The dependency types used in our annotation were the revised SD types: csubj, csubjpass, ccomp, xcomp, advcl, vmod and rcmod. We found that we hadn't been using these very consistently, and that the types did not have enough coverage. So we had an extended discussion about the differences that we intend to capture in clausal arguments/adjuncts, and we came up with a set of principles that we'd like to propose for UD. This works very well on our data. The principles are:

-- differentiate core arguments from noncore arguments and adjuncts. -- differentiate subjects from complements. -- NOT attempt to differentiate finite from nonfinite clauses. -- differentiate clauses obligatory control from clauses with other types of subject licensing. -- differentiate attachment to predicates from attachment to entities. -- differentiate subjects of passives from other subjects. -- be able to capture clausal modifiers of nouns that do not take the form of a relative clause.

Based on that, we came up with the following dependency types:

-- for clausal subjects, csubj and csubjpass, used exactly as they have always been used in SD. -- for clausal complements, ccomp and xcomp, again used as they have always been in SD. -- for everything else, advcl when the head is a predicate and acl when it's a noun. -- English-specific relation (useful in many but not all languages): we propose acl to have a subtype for relative clauses, relcl.

So basically, we don't see any use for nfincl and ncmod. (!)

This addresses a few problems that we noticed in our annotation. First: even though the subject and complement types did not make a finiteness distinction, we were using finiteness as a criterion between advcl and vmod/nfincl. It wasn't clear to us that this was useful. We were also using vmod/nfincl with predicate heads as well as entity heads. And finally, we found some cases where a clause modified a noun but it couldn't be called a relative clause.
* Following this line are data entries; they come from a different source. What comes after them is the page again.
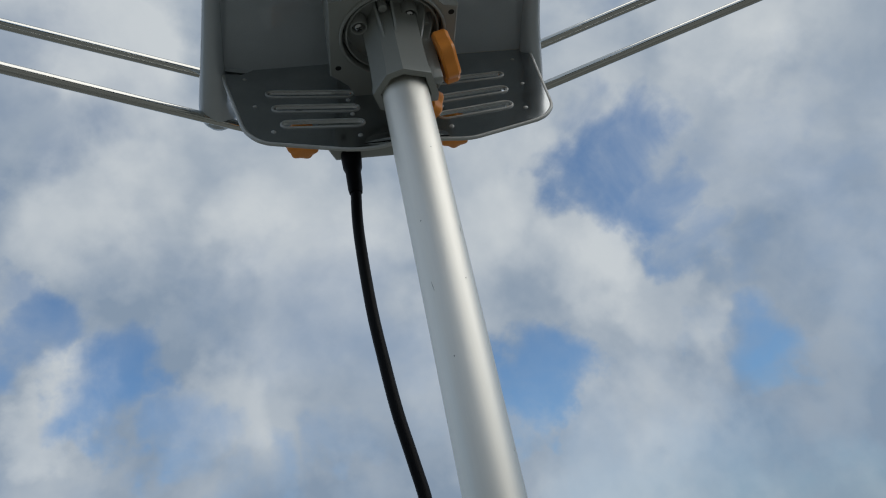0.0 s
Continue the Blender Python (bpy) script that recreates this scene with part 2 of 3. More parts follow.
def lathe(bm, profile, centre=(0, 0, 0), axis=(0, 0, 1), seg=32, shape=None):
    """Turns (radius, height) pairs about an axis. shape(a): a factor on the radius, for lobes and flats."""
    q = Vector((0, 0, 1)).rotation_difference(Vector(axis)).to_matrix()
    c = Vector(centre)
    rings = []
    for r, h in profile:
        rings.append([bm.verts.new(c + q @ Vector((r * (shape(2 * math.pi * k / seg) if shape else 1) * math.cos(2 * math.pi * k / seg),
                                                   r * (shape(2 * math.pi * k / seg) if shape else 1) * math.sin(2 * math.pi * k / seg), h))) for k in range(seg)])
    for a, b in zip(rings, rings[1:]):
        for k in range(seg):
            bm.faces.new((a[k], a[(k + 1) % seg], b[(k + 1) % seg], b[k]))
    bm.faces.new(rings[0][::-1])
    bm.faces.new(rings[-1])


def smoothed(pts, per=10):
    """A Catmull-Rom curve through pts."""
    p = [Vector(a) for a in pts]
    p = [2 * p[0] - p[1]] + p + [2 * p[-1] - p[-2]]
    out = []
    for i in range(1, len(p) - 2):
        for k in range(per):
            t = k / per
            out.append(0.5 * (2 * p[i] + (p[i + 1] - p[i - 1]) * t + (2 * p[i - 1] - 5 * p[i] + 4 * p[i + 1] - p[i + 2]) * t * t + (3 * p[i] - p[i - 1] - 3 * p[i + 1] + p[i + 2]) * t ** 3))
    return out + [p[-2]]


def interp(v, xs, ys):
    return float(np.interp(v, xs, ys))


def step(a, b, x):
    t = min(1.0, max(0.0, (x - a) / (b - a)))
    return t * t * (3 - 2 * t)

# ---------------------------------------------------------------- ground
g = bmesh.new()
bmesh.ops.create_grid(g, x_segments=40, y_segments=40, size=2500)
tagged(part("ground", g, GROUND), "worn grass and gravel ground under the antenna mast", "ground", kind="structure")

# an unseen tree line, added all round so the metal reflects a dark horizon
g = bmesh.new()
rings = [[], [], []]
for k in range(360):
    a = radians(k)
    back = 0.5 - 0.5 * math.cos(a)
    h = (3.0 + 17.0 * back ** 2) * (0.75 + 0.5 * noise.noise((math.cos(a) * 9, math.sin(a) * 9, 3.0)) + 0.25 * noise.noise((math.cos(a) * 40, math.sin(a) * 40, 1.0)))
    for ring, r, z in ((rings[0], 58, -0.1), (rings[1], 60 + 2 * noise.noise((math.cos(a) * 30, math.sin(a) * 30, 7.0)), h * 0.6), (rings[2], 64, h)):
        ring.append(g.verts.new((r * math.sin(a), r * math.cos(a), z)))
for lo, hi in zip(rings, rings[1:]):
    for k in range(360):
        g.faces.new((lo[k], lo[(k + 1) % 360], hi[(k + 1) % 360], hi[k]))
tagged(part("backdrop", g, DARK_RING), "unseen dark green tree line added round the horizon to darken reflections", "trees", kind="structure")

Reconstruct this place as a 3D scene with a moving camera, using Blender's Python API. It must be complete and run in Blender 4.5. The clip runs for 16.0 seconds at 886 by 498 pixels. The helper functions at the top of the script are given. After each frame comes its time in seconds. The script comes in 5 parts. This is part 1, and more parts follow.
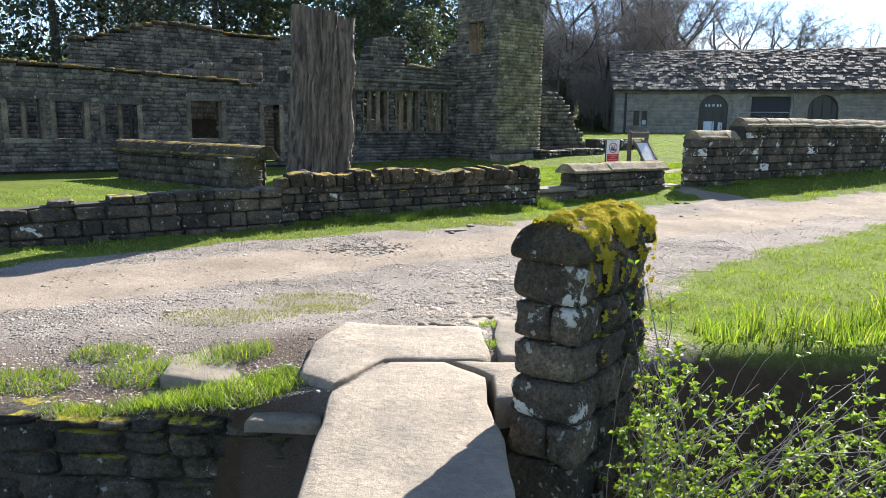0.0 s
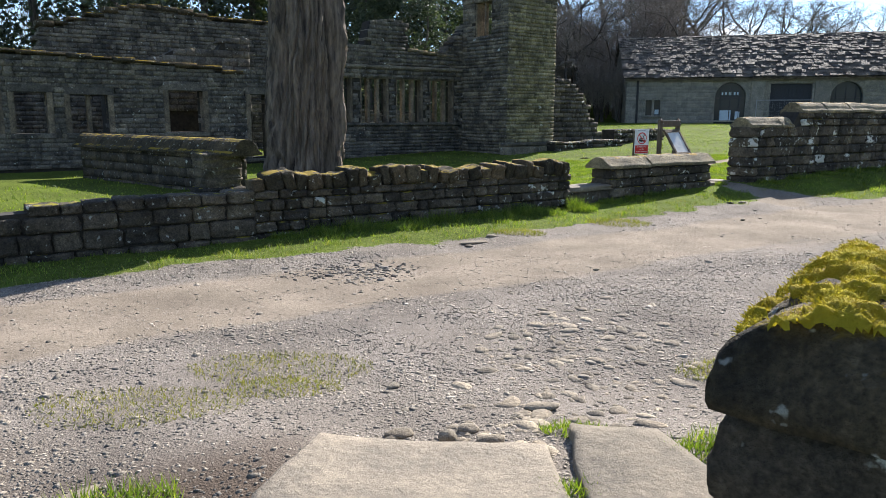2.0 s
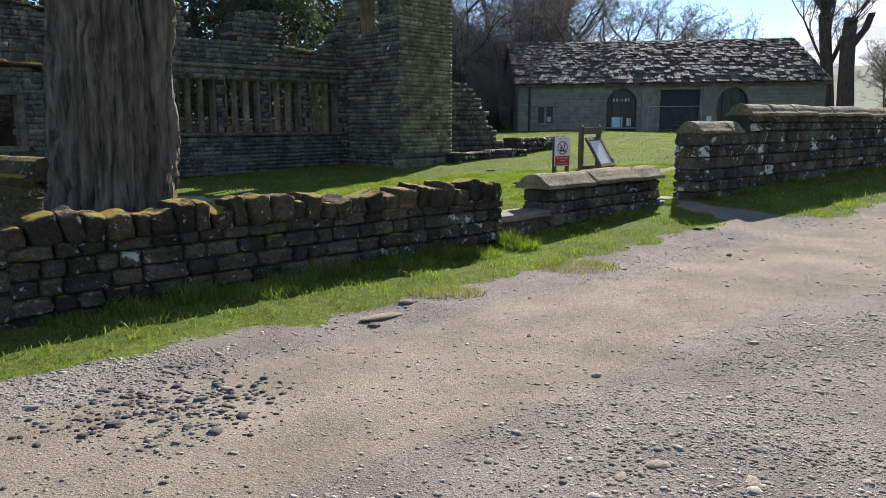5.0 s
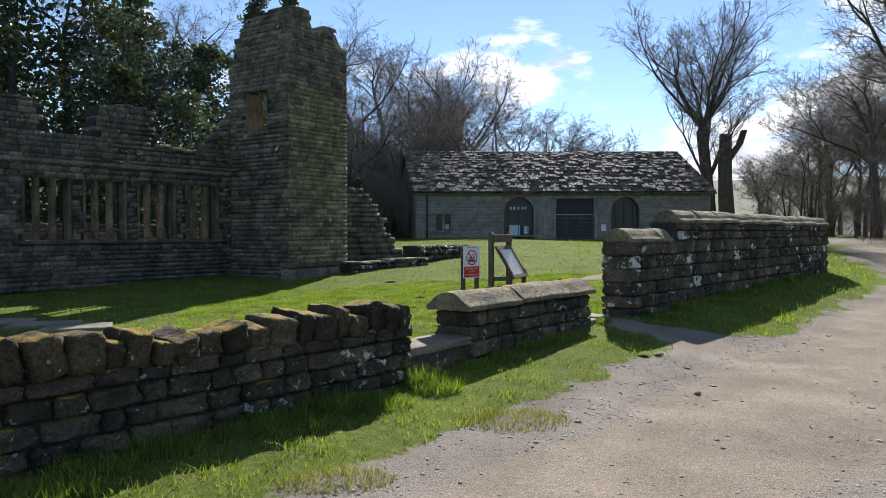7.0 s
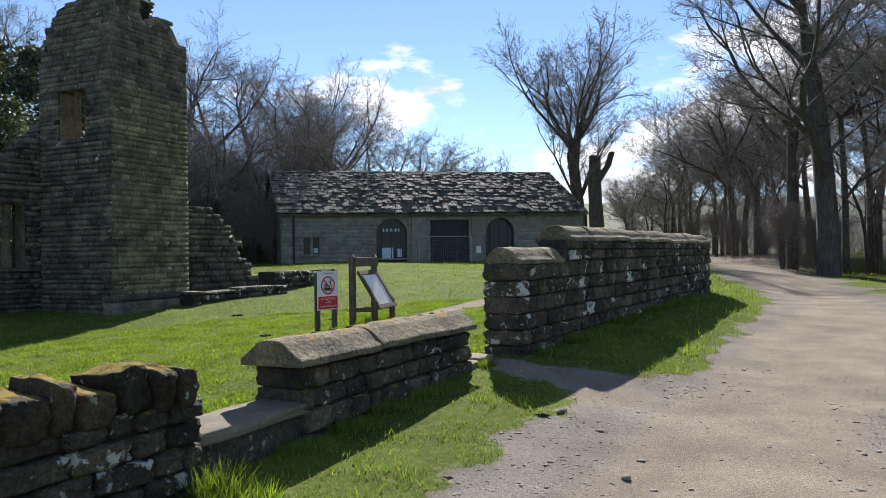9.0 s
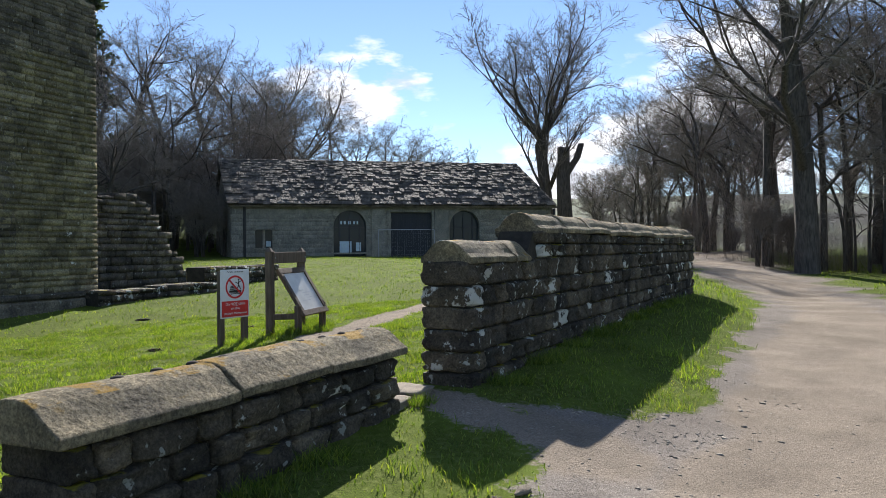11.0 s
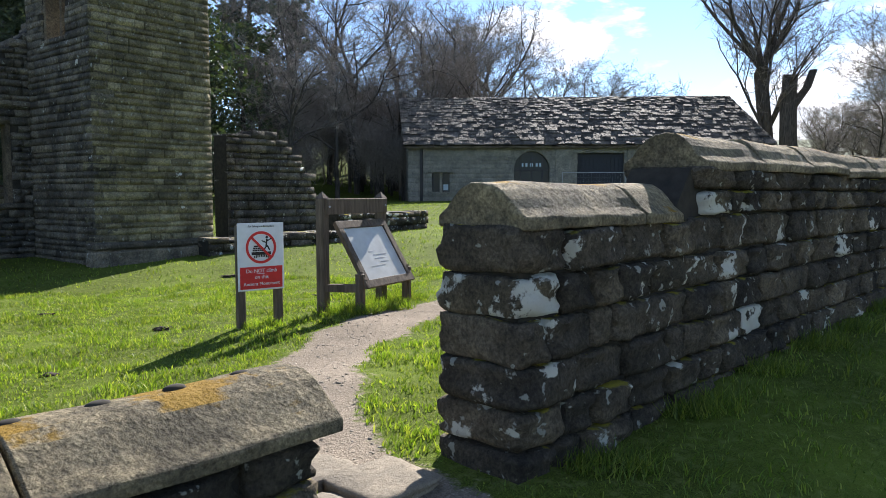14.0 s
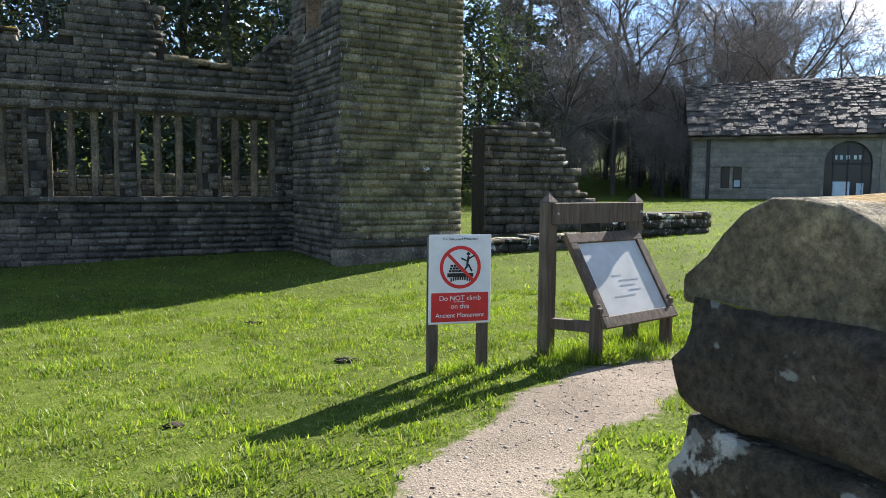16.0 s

This is outrageously last-minute, but I think it makes things simpler, which might end up saving us some time. We tried hard to come up with clear criteria that are general enough to work across languages (which is another problem with trying to make a finiteness distinction... finiteness isn't the same thing in every language!), but we've only applied this to English data. Here's a few English examples:

For them to take part in the assault would be considered the most mortal of sins. >> csubjpass(considered, take) [Simplified from one of a glorious 4 instances of csubjpass in our corpus. :)] Missing the train ruined my plans. >> csubj(ruined, missing) I said they should buy it. >> ccomp(said, buy) I said to buy it. >> ccomp(said, buy) [No control here, hence ccomp.] He told us to stop. >> xcomp(told, stop) We consider this difficult. >> xcomp(consider, difficult) They left when I got there. >> advcl(left, got) We're working hard to get this off the ground. >> advcl(working, get) the issues as he sees them >> acl(issues, sees) [Note that relcl doesn't work here, and without acl we have no good type for this relation. From the EWT.] the color I prefer >> relcl(color, prefer) the gun with which the girl was shot >> relcl(run, shot)

Thoughts?

N.

spyysalo commented 9 years ago

@dan-zeman : thanks, got it! (too bad we'll now have 40 universal types, not 42 :-P)

spyysalo commented 9 years ago

As of 6ab8452cc7a628e97fdc31bfd5caf7e5c8ac6c01, the Finnish side of this issue is ready for review. (paging @fginter)

spyysalo commented 9 years ago

Just an observation: the Finnish types ccomp:nf and nfincl (at least) appear to violate one of the principles suggested by @ngiordani, namely

-- NOT attempt to differentiate finite from nonfinite clauses.

This divergence should likely be at least documented clearly.

mcdm commented 9 years ago

"nfincl" should disappear from the Finnish relations.

spyysalo commented 9 years ago

@mcdm : ncmod also, right?

mcdm commented 9 years ago

Yes ;-) I have updated the Universal table to reflect the new principles, as well as the English table.

spyysalo commented 9 years ago

BTW, should @ngiordani's list (above) appear in the general UD principles (http://universaldependencies.github.io/docs/structure.html)?

(This is drifting quite a bit from the issue topic ... sorry!)

spyysalo commented 9 years ago

@mcdm : OK, thanks, I'll then keep #66 as-is.

mcdm commented 9 years ago

@spyysalo : Funny you mention this : BTW, should @ngiordani's list (above) appear in the general UD principles (http://universaldependencies.github.io/docs/structure.html)?

I was just looking at that page and see where to add that!

spyysalo commented 9 years ago

@mcdm : re: 49892f8921846c6a997fa594093b3ea37806a0fe: because the ":" character is special in both links and filenames, please use "-" in document names, i.e. instead of

<a href="compound:prt.html">↳prt</a>

link as

<a href="compound-prt.html">↳compound:prt</a>

and name the file compound-prt.md.

spyysalo commented 9 years ago

OK, I think we're about done here. Feel free to reopen if anything remains!